Я вполне осознаю недостатки моих очерков. Вряд ли нужно подробно останавливаться на тех недостатках, что присущи всякой оригинальной первооткрывательской работе, однако другие требуют пояснения. Четыре очерка, публикуемые вместе, призваны привлечь внимание широкого круга образованных людей, но понять и оценить их по достоинству смогут лишь те немногие, кому не чужд психоанализ во всем его своеобразии. Эти очерки ставят своей задачей перебросить мостик между этнографами, языковедами, фольклористами, с одной стороны, и психоаналитиками – с другой стороны. При этом они все же не способны дать ни тем ни другим того, чего им не хватает: первым – достаточного проникновения в новую психологическую технику, а вторым – достаточного понимания материала, который ожидает обработки. Посему придется довольствоваться тем, чтобы здесь и там привлечь внимание и пробудить надежды на то, что сотрудничество обеих сторон, каковое порой намечается, будет полезным для научных исследований в целом.

Читателю предстоит узнать, что обе главные темы, давшие наименование этой небольшой книжице, – тотем и табу, – трактуются несколько по-иному. Анализ табу выдвигается в качестве достоверного и исчерпывающего способа рассмотрения проблемы. Исследования же тотемизма ограничиваются, по сути, указанием, что в настоящее время психоанализ мало что может предложить для разъяснения поклонения тотему. Это различие связано с тем, что табу по-прежнему распространены среди нас; выражаемые в иной, отрицательной форме и обращенные к иным содержаниям, они по своей психологической природе не отличаются от категорического императива Канта, который навязывает себя человеку и который отрицает всякие сознательные мотивы. Напротив, тотемизм представляется чуждым нашим современным чувствам, будучи религиозно-социальным институтом, который фактически давно отринут и заменен новейшими формами; он оставил крайне незначительный след[4] в религии, нравах и обычаях народов – даже тех, каковые и сегодня как будто его придерживаются. Социальные и технические успехи в истории человечества гораздо меньше затронули табу, нежели тотем.

В этой книге делается попытка установить первоначальный смысл тотемизма по его инфантильным остаткам из намеков, в каких он проявляет себя в ходе развития и взросления наших детей.
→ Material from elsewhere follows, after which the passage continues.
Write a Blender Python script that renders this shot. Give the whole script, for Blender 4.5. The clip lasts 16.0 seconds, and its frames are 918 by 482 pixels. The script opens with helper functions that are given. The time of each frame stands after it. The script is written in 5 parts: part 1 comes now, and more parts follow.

Тесная связь между тотемом и табу позволяет совершить следующий шаг на пути к доказательству защищаемых в этой книге положений, а сама означенная гипотеза, пусть она покажется кому-то поистине невероятной, не должна считаться основанием для возражений против возможности ее приближения (в большей или меньшей степени) к трудно реконструируемой действительности.

Рим, сентябрь 1913 г.

Предисловие к изданию на иврите

Никто из читателей этой книги не сможет без особенных усилий поставить себя в эмоциональное положение автора, которому неведом язык Священного Писания, который полностью отчужден от религии своих предков (как и от любой другой религии) и который не в состоянии воспринять сердцем националистические идеалы, зато никогда не принижал собственный народ, всегда считал себя евреем по природе и ни разу в жизни не испытывал потребности хоть в чем-то изменить эту природу. Если автора спросят: «Раз вы отвергли многие черты, объединяющие вас с соотечественниками, что позволяет вам относить себя к евреям?», он ответит: «Очень многое, а прежде всего – сама природная суть». Эту природную суть автор затруднится облечь в слова, но однажды она, без сомнения, станет доступной научному описанию.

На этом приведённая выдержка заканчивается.